3. Prepare millet-based dishes: Whole millets can be used to make khichdi (mixed with dal), pulao, or risotto. Just remember to soak them for a couple of hours before cooking.
4. Make fermented dishes: Soak whole millets overnight, grind them into a paste, and use the batter to make idli, dosa, or dhokla. You can also ferment cooked whole millets and consume them as porridge mixed with dahi (yoghurt) the next day.
There are a few areas of caution to keep in mind when incorporating millets into your diet.
1. Start slowly: Since our urban palates and stomachs are not accustomed to millets, it’s important to introduce them gradually. You don’t need to completely replace rice and wheat unless your doctor or nutritionist advises.
2. Proper preparation and cooking: Millets contain compounds like goitrogens and oxalates, which can interfere with thyroid function and bind with minerals (to form kidney stones), respectively. Preparing, cooking, and consuming them properly is crucial to minimise these compounds’ impact. Thorough cooking reduces their presence.
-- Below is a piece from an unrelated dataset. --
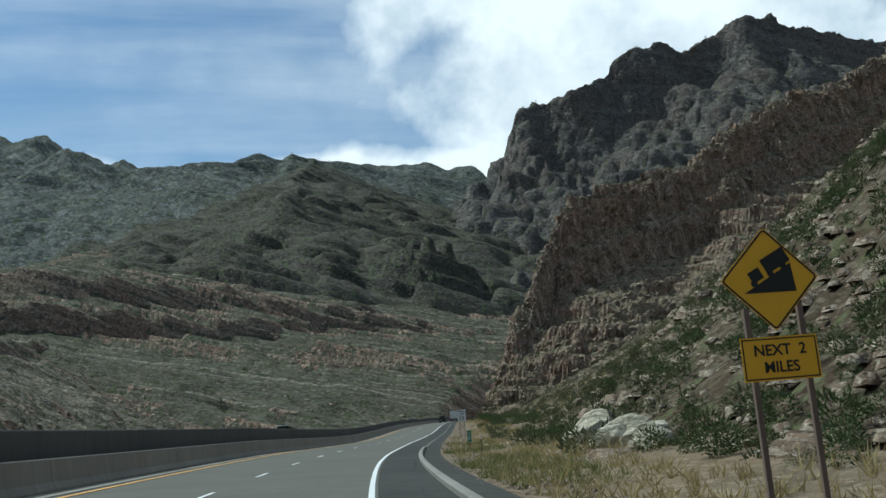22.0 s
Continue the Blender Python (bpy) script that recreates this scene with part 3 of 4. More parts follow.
# ---- the cliff on the right ----
C_S = [-80, 0, 120, 205, 245, 320, 370, 400, 470, 540, 557, 566, 572, 588, 606]
C_B = [20, 19, 12.8, 10.6, 9.6, 10.0, 9.6, 8.4, 8.0, 8.2, 8.6, 9.2, 15, 26, 34]
C_K = [0.58, 0.55, 0.60, 0.575, 0.53, 0.46, 0.39, 0.44, 0.51, 0.46, 0.30, 0.30, 0.4, 0.55, 0.6]
H_S = [-80, 60, 116, 150, 175, 205, 240, 265, 300, 340, 366, 374, 386, 393, 405, 440, 480, 510, 545, 561, 568, 578, 606]
H_Z = [55, 55, 53, 53, 51, 52, 43, 41, 44, 48, 54, 63, 62, 56, 52, 54, 60, 64, 60, 54, 46, 28, 14]


F_N = [0, 0.05, 0.13, 0.18, 0.25, 0.38, 0.44, 0.58, 0.62, 0.66, 0.70, 0.78, 0.80, 0.86, 0.88, 0.96, 0.98, 1.0]
F_A = [0.5, 0.4, 0.5, 1.3, 1.7, 1.6, 0.6, 0.5, 0.9, 2.0, 1.8, 0.4, 0.3, 0.4, 1.2, 1.6, 1.2, 1.0]   # ledges and rubble benches
F_B = [0.9, 0.9, 1.0, 0.9, 0.9, 1.0, 0.9, 0.9, 1.2, 1.6, 0.4, 0.3, 2.4, 2.2, 0.3, 0.3, 2.0, 2.0]   # long jointed face under a stepped rim
F_C = [0.5, 0.5, 0.6, 2.0, 0.8, 0.8, 0.7, 0.7, 2.2, 1.6, 0.6, 0.6, 0.7, 1.4, 0.7, 0.6, 1.5, 1.5]   # tall slabs with narrow shelves


def build_cliff():
    ss = np.concatenate([np.arange(-80, 20, 1.2), np.arange(20, 372, 0.4), np.arange(372, 575, 0.29), np.arange(575, 606, 0.46)])
    nf, nu = 180, 20
    face = np.linspace(0, 1, nf) ** 1.12
    upper = np.linspace(0, 1, nu + 1)[1:]
    b, k, H = np.interp(ss, C_S, C_B), np.interp(ss, C_S, C_K), np.interp(ss, H_S, H_Z)
    S = np.repeat(ss[:, None], nf + nu, 1)
    Z, O = np.empty(S.shape), np.empty(S.shape)
    Z[:, :nf] = -1.5 + (H[:, None] + 1.5) * face[None, :]
    f = np.clip(Z[:, :nf] / H[:, None], 0, 1)
    Sf = S[:, :nf]
    fn = np.clip(f + 0.05 * fbm(Sf / 26, f * 3, 51, 4) * step(0.0, 0.1, f) + 0.02 * fbm(Sf / 5, f * 9, 52, 3), 0, 1)
    wa, wc = 1 - step(90, 150, Sf), step(362, 392, Sf)
    mult = wa * np.interp(fn, F_N, F_A) + (1 - wa - wc) * np.interp(fn, F_N, F_B) + wc * np.interp(fn, F_N, F_C)
    run = np.cumsum(mult * np.diff(np.maximum(Z[:, :nf], 0), axis=1, prepend=0), axis=1)
    run = run / run[:, -1:] * H[:, None]
    O[:, :nf] = b[:, None] + k[:, None] * run
    Z[:, nf:] = H[:, None] + 24 * upper[None, :] ** 1.3
    O[:, nf:] = (b + k * H)[:, None] + 75 * upper[None, :]
    O = O + 2.6 * step(506, 516, S) * (1 - step(598, 606, S)) * (1 - step(4.5, 8.0, Z))
    fz = np.clip(Z / np.maximum(H[:, None], 1), 0, 1)
    onface = 1 - step(1.0, 1.02, Z / H[:, None])
    lean = 0.42 + 0.2 * (1 - step(60, 220, S)) - 0.1 * step(372, 392, S)
    bend = 1.2 * fbm(S / 9, Z / 9, 3, 3) + 0.35 * fbm(S / 2.2, Z / 2.2, 5, 3)
    u = S + lean * Z + bend
    zc = Z + 0.9 * fbm(S / 5, Z / 5, 61, 3)
    slab = step(372, 392, S) * (1 - 0.85 * step(500, 530, S))
    big = fbm(S / 70.0, Z / 40.0, 4.0, 3)
    rib2 = fbm(u / 30.0, Z / 110.0, 7.0, 3, 0.5)
    rib = 0.62 - fbm(u / 8.0, Z / 45.0, 2.0, 4, 0.55, ridged=True)
    D = 2.2 * rib2 + 2.6 * big * step(0, 0.3, fz) + 0.9 * rib
    D = D + (2.0 + 1.2 * slab - 1.2 * step(500, 530, S)) * blocks(u / 8.0, zc / 20.0, 3)
    D = D + (1.0 + 0.6 * slab - 0.45 * step(495, 520, S)) * blocks(u / 2.7, zc / 6.5, 11)
    D = D + 0.55 * blocks(u / 1.1, zc / 2.4, 17) + 0.16 * fbm(S / 0.9, Z / 0.9, O / 1.0, 3, 0.6)
    # leaning joints: each bed stands a little behind the last
    for per, amp, sd in ((13.0, 1.2, 33), (4.3, 0.8, 35), (1.7, 0.35, 37)):
        saw = (u + 0.2 * per * fbm(S / (1.6 * per), Z / (2.2 * per), sd, 3)) / per
        saw = saw - np.floor(saw)
        D = D + amp * (0.5 + 0.5 * fbm(S / 30, Z / 20, sd + 2, 2)) * (0.5 - saw) * step(0.0, 0.05, saw) * (0.75 + 0.5 * slab)
    # level thin beds towards the end of the cliff
    end = step(500, 525, S)
    lb = (Z + 0.03 * S + 0.5 * fbm(S / 5, Z / 5, 71, 3)) / 1.25
    lb2 = (Z + 0.03 * S + 0.2 * fbm(S / 2, Z / 2, 73, 3)) / 0.5
    D = D * (1 - 0.45 * end) + end * (0.45 * (lb - np.floor(lb) - 0.5) + 0.2 * (lb2 - np.floor(lb2) - 0.5) + 0.45 * blocks(u / 0.8, zc / 1.1, 47))
    # undercut courses: patches of rock that overhang the course below
    zl = (Z + 0.12 * S + 2.5 * fbm(S / 16, Z / 16, 63, 3)) / 8.0
    fr = zl - np.floor(zl)
    hang = step(0.0, 0.35, fbm(S / 13, Z / 9, 65, 3)) * step(0.08, 0.2, fz)
    D = D + hang * (1 - 0.7 * end) * (0.8 + 1.8 * slab) * (fr - 0.4) * (1 - step(0.92, 1.0, fr))
    rim = step(0.66, 0.70, fz) * (1 - wc[:, :1])
    D = D + rim * (1.7 * blocks(u / 3.6, zc / 5.0, 23) + 0.5)
    # big loose blocks low down at the start of the bend
    low = step(40, 55, S) * (1 - step(105, 125, S)) * (1 - step(0.16, 0.26, fz))
    D = D + low * 2.0 * blocks(S / 4.4 + 0.2 * fbm(S / 3, Z / 3, 4, 3), zc / 3.4, 41)
    amp = 0.35 + 0.65 * step(0.0, 0.15, fz)
    D = (D - 0.5) * amp * np.where(onface > 0.5, 1.0, 0.55)
    nrm = 1 / np.sqrt(1 + k * k)[:, None]
    Oo = O - D * nrm
    Zz = Z + D * (k[:, None] * nrm) * 0.8
    Oo = np.maximum(Oo, np.where(S < 335, 6.7, 6.6))
    P = at(S, Oo, 0.0)
    P[..., 2] = np.interp(S, _ss, _zr) + Zz
    SURF["cliff"] = (P, None)
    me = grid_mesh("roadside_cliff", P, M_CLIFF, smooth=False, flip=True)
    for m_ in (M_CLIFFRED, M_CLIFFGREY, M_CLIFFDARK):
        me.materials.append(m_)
    # kinds of rock follow the stretch of the road and the leaning beds
    zone = S + 0.5 * Z + 16 * fbm(S / 40, Z / 40, 13, 4)
    kind = np.zeros(S.shape, int)
    kind[(zone > 178) & (zone < 272)] = 1
    kind[(zone >= 272) & (zone < 392)] = 2
    kind[zone >= 392] = 3
    kind[zone >= 530] = 2
    redder = fbm(u / 18, Z / 20, 17, 4)
    kind[(redder > np.where(S < 160, 0.42, 0.30)) & (zone < 290)] = 1
    kind[(redder < -0.25) & (kind == 1)] = 2
    kind[(redder < -0.30) & (kind == 3)] = 2
    kind[(rim > 0.5) & (redder > -0.15)] = 1
    me.polygons.foreach_set("material_index", kind[:-1, :-1].reshape(-1).astype(np.int32))
    return setting("roadside_cliff", me, "high rugged brown and grey rock cliff beside the road", "cliff")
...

3. Choose desi: Opt for desi (traditional) varieties rather than hybrid ones. Hybrid varieties, especially bajra, may have lower nutrient content. Look for millets with a shorter shelf life, as fumigation used to extend shelf life can lead to nutrient loss.
Whether it’s officially the “Year of Millets” or not, adding it to your everyday meals can bring numerous dietary benefits. Try them.